Weighting sequence data
It is known that over-representation of some homologous sequences in the sample may cause biases in statistical estimates. To avoid such biases, different schemes of sequence weighting were proposed. These approaches reduce the weights of over-represented sequences and imply that "true" distribution of sequences in the sequence space is expected to be homogeneous. The software package CRASP enables to apply different schemes of data weighting. The option is controlled by Weighting type parameter.
Four types of weighting are allowed:
OFF (default) |
All the sequence weights are equal to 1 |
Felsenstein |
The method is suggested by Felsenstein (1985) and its calculation is based on evolutionary tree data.

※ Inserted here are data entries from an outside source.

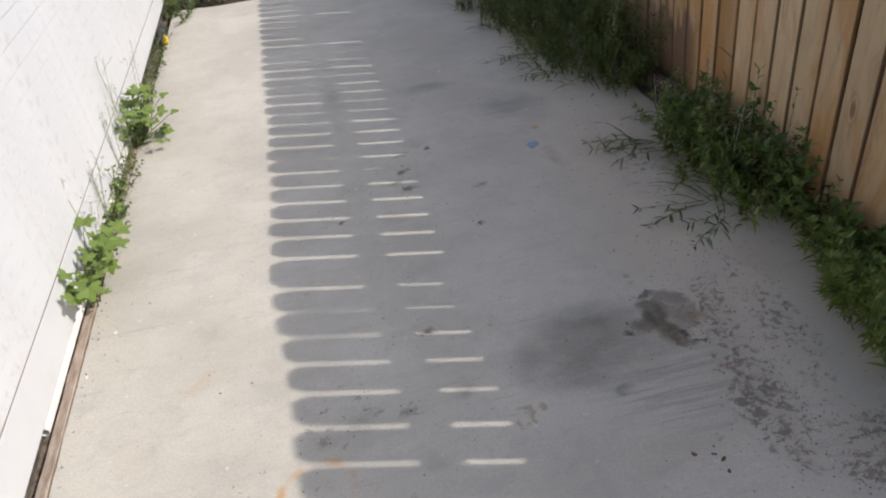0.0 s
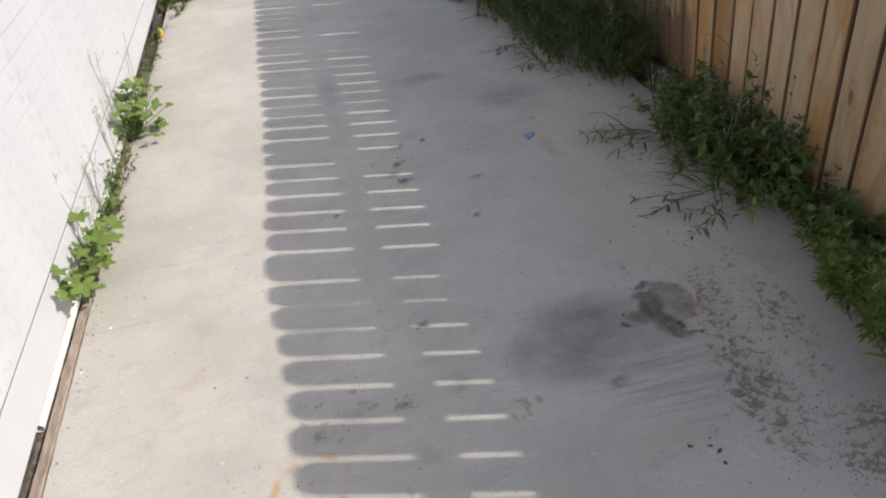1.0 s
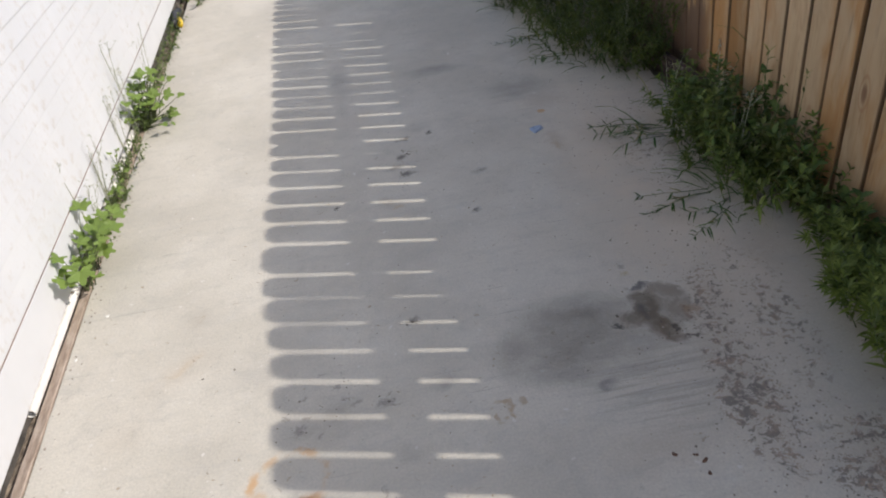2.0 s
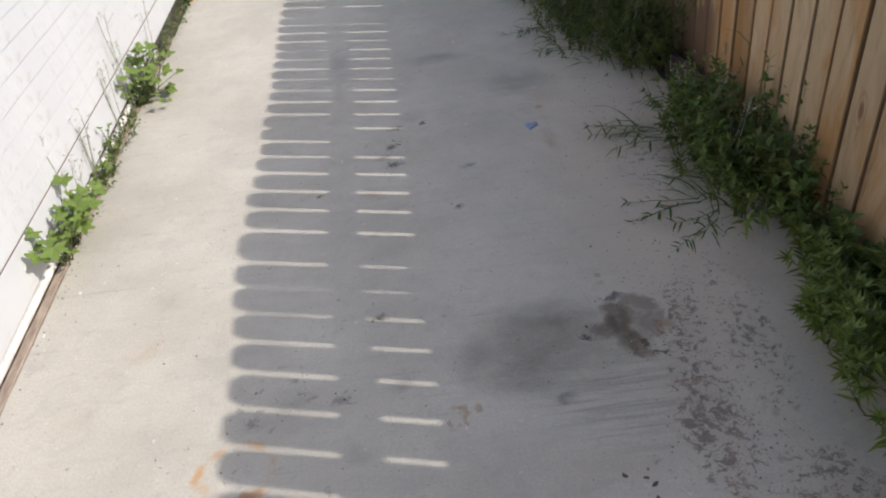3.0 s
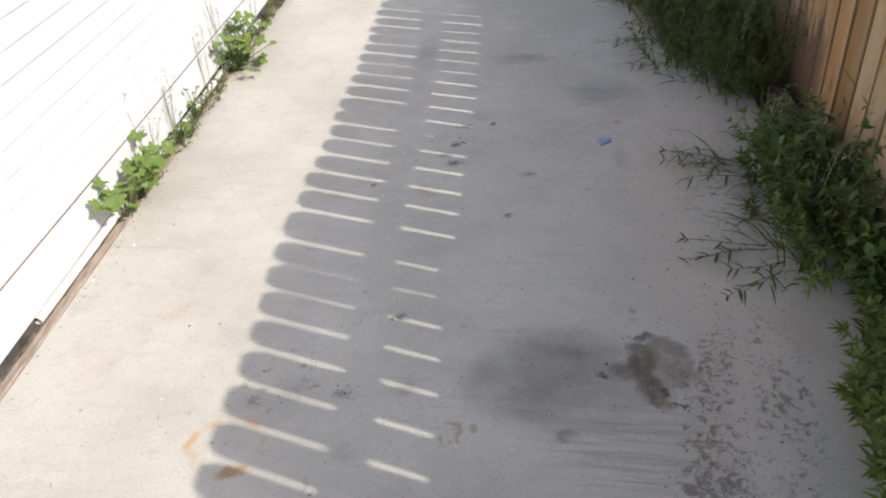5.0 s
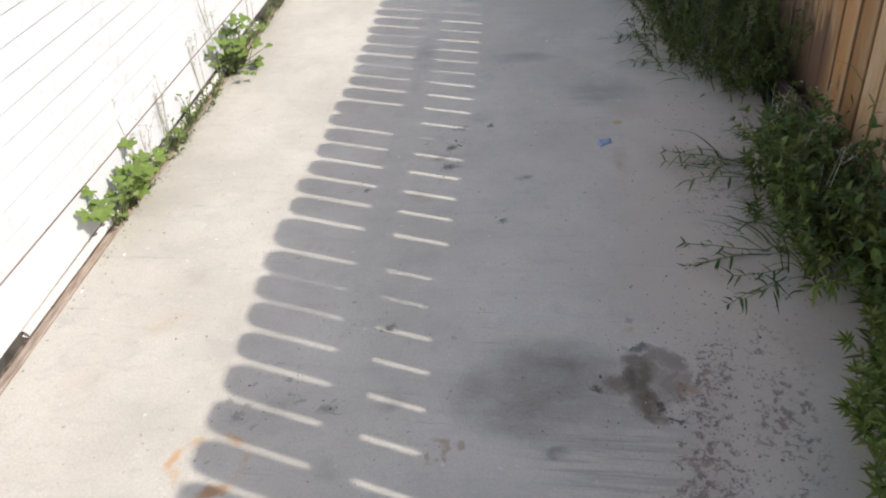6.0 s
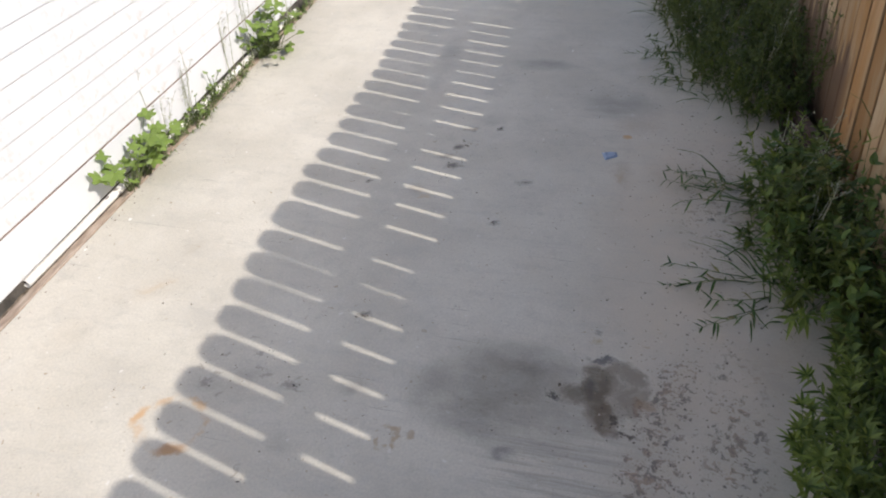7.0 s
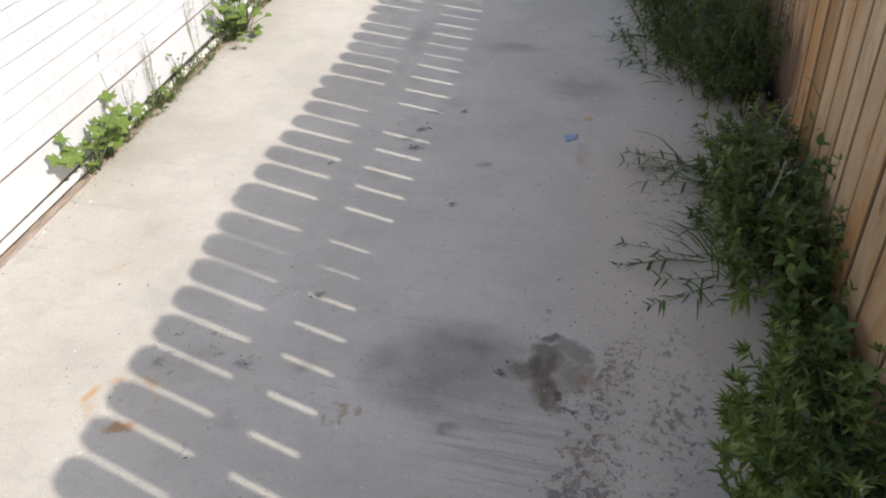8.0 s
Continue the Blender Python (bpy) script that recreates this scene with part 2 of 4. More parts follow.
    # grime beside the weeds
    edge = m.span(m.add("ShaderNodeSeparateXYZ", Vector=q).outputs[0], 1.60, 1.95)
    c = m.mix(m.math("MULTIPLY", edge, 0.35), c, (0.20, 0.17, 0.14))
    relief = m.math("ADD", m.math("MULTIPLY", m.noise(p, 90.0, 5, 0.65), 0.5), m.math("MULTIPLY", m.noise(p, 6.0, 3), 0.6))
    relief = m.math("SUBTRACT", relief, m.math("MULTIPLY", m.math("ADD", holes, m.math("MULTIPLY", chips, 0.5)), 0.9))
    m.bump(relief, 0.45, 0.006)
    return m.color(c)


def simple(name, dark, light, scale=20.0, rough=0.8, bump=0.3, stretch=(1, 1, 1), per="none", distance=0.003, swing=0.35):
    """A surface with variation at two scales; per: 'object' or 'island' shifts each piece's tone."""
    m = Nodes(name, rough)
    p = m.scaled(m.coords(), stretch)
    c = m.mix(m.span(m.noise(p, scale, 5, 0.6), 0.3, 0.7), dark, light)
    c = m.mix(m.span(m.noise(p, scale * 7, 3, 0.6), 0.45, 0.75, 0, 0.3), c, tuple(v * 0.6 for v in dark))
    if per != "none":
        rnd = m.add("ShaderNodeObjectInfo").outputs["Random"] if per == "object" else m.add("ShaderNodeNewGeometry").outputs["Random Per Island"]
        hsv = m.add("ShaderNodeHueSaturation", Color=c, Value=m.span(rnd, 0, 1, 1 - swing, 1 + swing, False))
        hsv.inputs["Hue"].default_value = 0.5
        c = hsv.outputs[0]
    m.bump(m.noise(p, scale * 3, 4), bump, distance)
    return m.color(c)


def leaf_material(name, deep, fresh, dry=(0.30, 0.24, 0.08), dryness=0.05):
    m = Nodes(name, 0.5)
    rnd = m.add("ShaderNodeNewGeometry").outputs["Random Per Island"]
    p = m.coords()
    c = m.mix(rnd, deep, fresh)
    c = m.mix(m.span(m.noise(p, 60.0, 3), 0.5, 0.8, 0, 0.5), c, tuple(v * 0.6 for v in deep))
    c = m.mix(m.span(m.math("FRACT", m.math("MULTIPLY", rnd, 17.3)), 1 - dryness, 1 - dryness + 0.01), c, dry)
    m.bsdf.inputs["Specular IOR Level"].default_value = 0.35
    m.color(c)
    glow = m.add("ShaderNodeBsdfTranslucent", Color=m.mix(0.5, c, (fresh[0] * 1.3, fresh[1] * 1.3, fresh[2] * 0.6)))
    both = m.add("ShaderNodeMixShader")
    both.inputs[0].default_value = 0.3
    m.tree.links.new(m.bsdf.outputs[0], both.inputs[1])
    m.tree.links.new(glow.outputs[0], both.inputs[2])
    m.tree.links.new(both.outputs[0], m.tree.nodes["Material Output"].inputs["Surface"])
    return m.mat


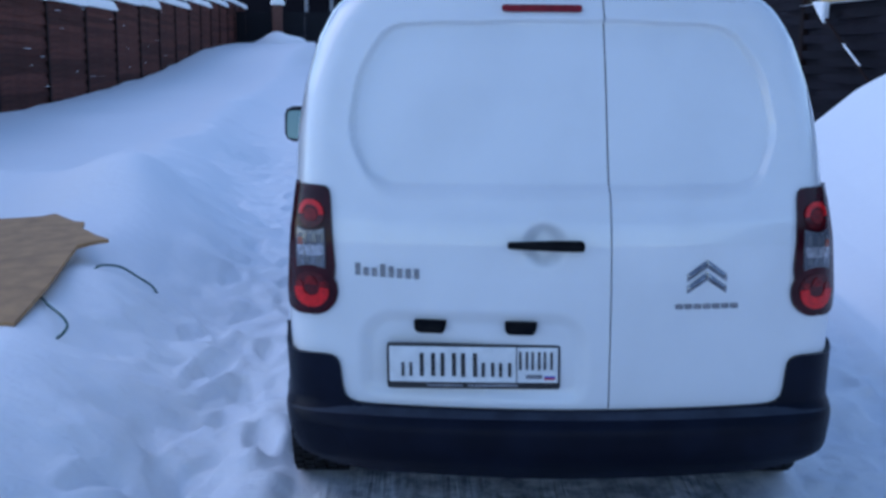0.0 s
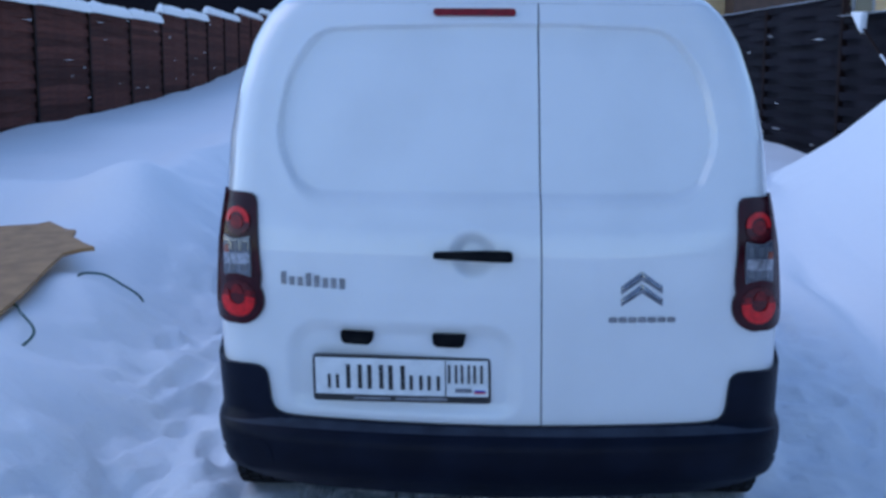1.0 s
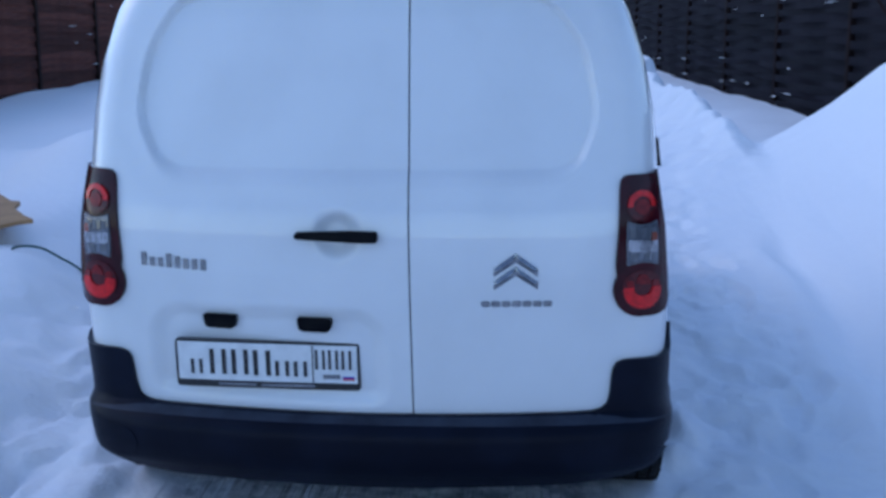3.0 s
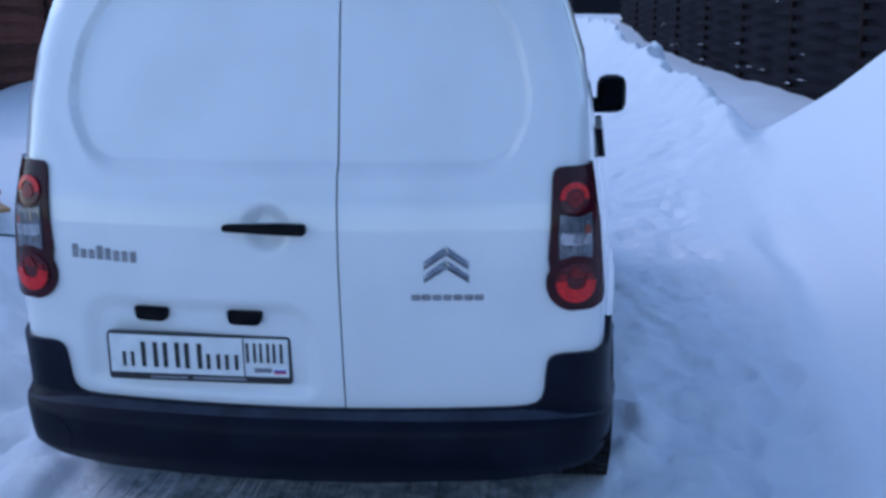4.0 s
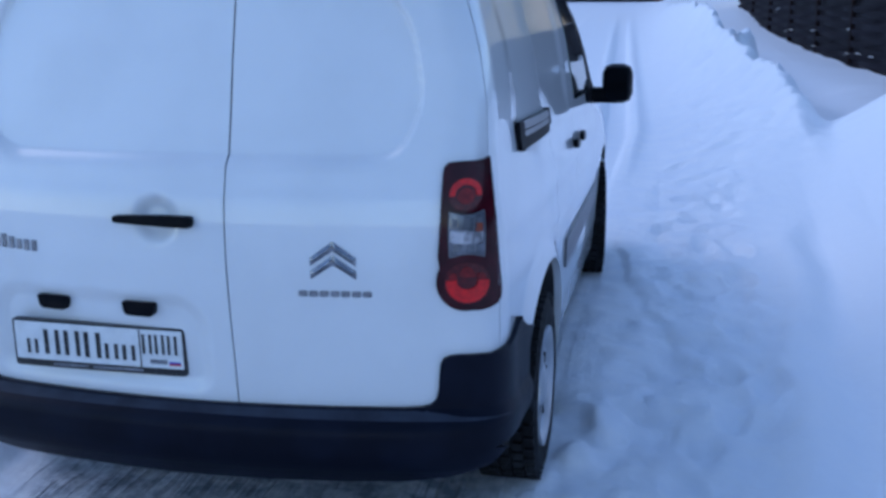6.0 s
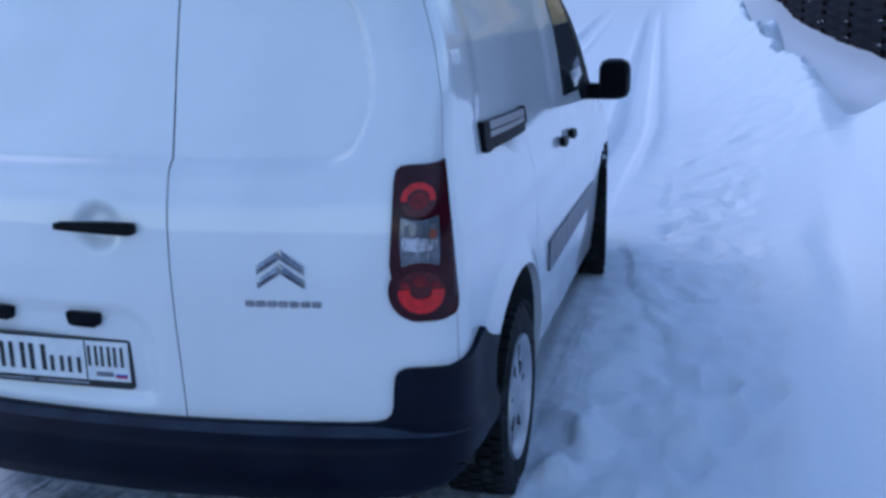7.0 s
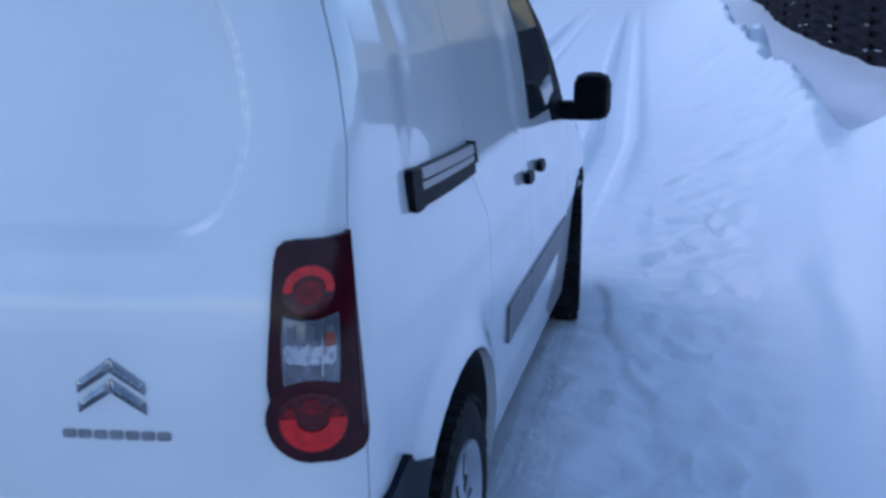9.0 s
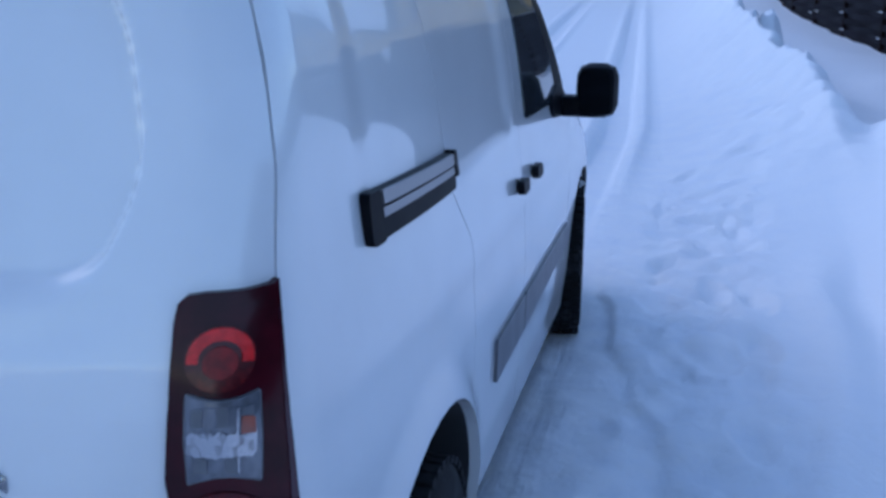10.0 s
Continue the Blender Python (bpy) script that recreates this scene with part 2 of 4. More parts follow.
def depth_in(poly, u, v):
    """Signed distance to a polygon, positive inside."""
    best = 1e9
    for i in range(len(poly)):
        (x0, y0), (x1, y1) = poly[i], poly[(i + 1) % len(poly)]
        dx, dy = x1 - x0, y1 - y0
        t = min(1, max(0, ((u - x0) * dx + (v - y0) * dy) / (dx * dx + dy * dy + 1e-12)))
        best = min(best, math.hypot(u - x0 - t * dx, v - y0 - t * dy))
    return best if inside(poly, u, v) else -best


def rounded(points, radius, steps=5):
    """A polygon with its corners rounded."""
    out = []
    n = len(points)
    for i in range(n):
        p, a, b = Vector(points[i]), Vector(points[i - 1]), Vector(points[(i + 1) % n])
        r = min(radius, (a - p).length * 0.45, (b - p).length * 0.45)
        s, e = p + (a - p).normalized() * r, p + (b - p).normalized() * r
        for k in range(steps + 1):
            t = k / steps
            q = s * (1 - t) ** 2 + p * 2 * t * (1 - t) + e * t * t
            out.append((q.x, q.y))
    return out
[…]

If you these data are avaliable, this weighting scheme is recommended |
Vingron & Argos |
The method suggested by Vingron and Argos (1985) |
User defined |
The weight coefficients are introduced by the user |
For Felsenstein weighting. In this field a user should input the phylogenetic tree in (*.ph) format. This format is supported by many tree-inferring packages, such as CLUSTALW, Phylip,Treecon, etc. If you use the tree, be sure of correspondence between sequence identificators in sequence data and in tree data. In the case of mismatch the CRASP program exits with an error. However, the CRASP package allows for the sequence ID in sequence data to be longer than in tree format, for example, AP1_CHICK_156 (sequence input) and AP1_CHICK (tree input). One can see an example of input data for this weighting scheme
For user defined weighting. In this field, the values for each sequence should be represented in a separate line (default format). However, these weights can be introduced in a free format. In the latter case, a user should define separator-symbols (several symbols are allowed, for example: ;,: ). These symbols should be specified at Separator field.
Output parameters
Calculated matrix could be represented as one of the following:
ASCII text file (default) |
ASCII text file (with HTML header) |
HTML table |
HTML-table |
Matrix color diagram |
Color diagram for matrix elements in GIF-format |
Significant pairs |
Color diagram for statistically significant correlation coefficients in GIF-format (not defined for covariation matrix) |
This parameter allows to select threshold for representation of highly correlated pairs of protein positions.
Optional parameters
Clustering highly correlated positions
This parameter allows to view correlation coefficients for positions forming significant clusters. If this check-box is clicked, then the correlation matrix is shown in additional diagram in rearranged form, so that to make clustered positions closely situated in correlation matrix.
This parameter specifies cut-off value for correlation coefficient to separate clusters of correlated positions. If the value is 0.0, then the program uses critical value of the correlation coefficient as the cut-off value.
Detecting of martrix regions with high density of correlated pairs
This partameter specifies the window size which is nessesary to locate regions of high correlation value density. If it is set to 0.0, no output will be performed.
This parameter specifies at which threshold correlation coefficient will be considered significant. If the value is set to 0.0, then the program uses critical value of the critical value of the correlation coefficient as threshold value.
Choose the sign of significant correlation to accout. Select positive, negative, or both types of correlations.
Hight correlation dencity significance level
This value specifies significance level of occurrence of highly correlated pairs in a region of correlation matrix, i.e., it specifies the significance level, at which the density of high correlation exceeds the value expected at random.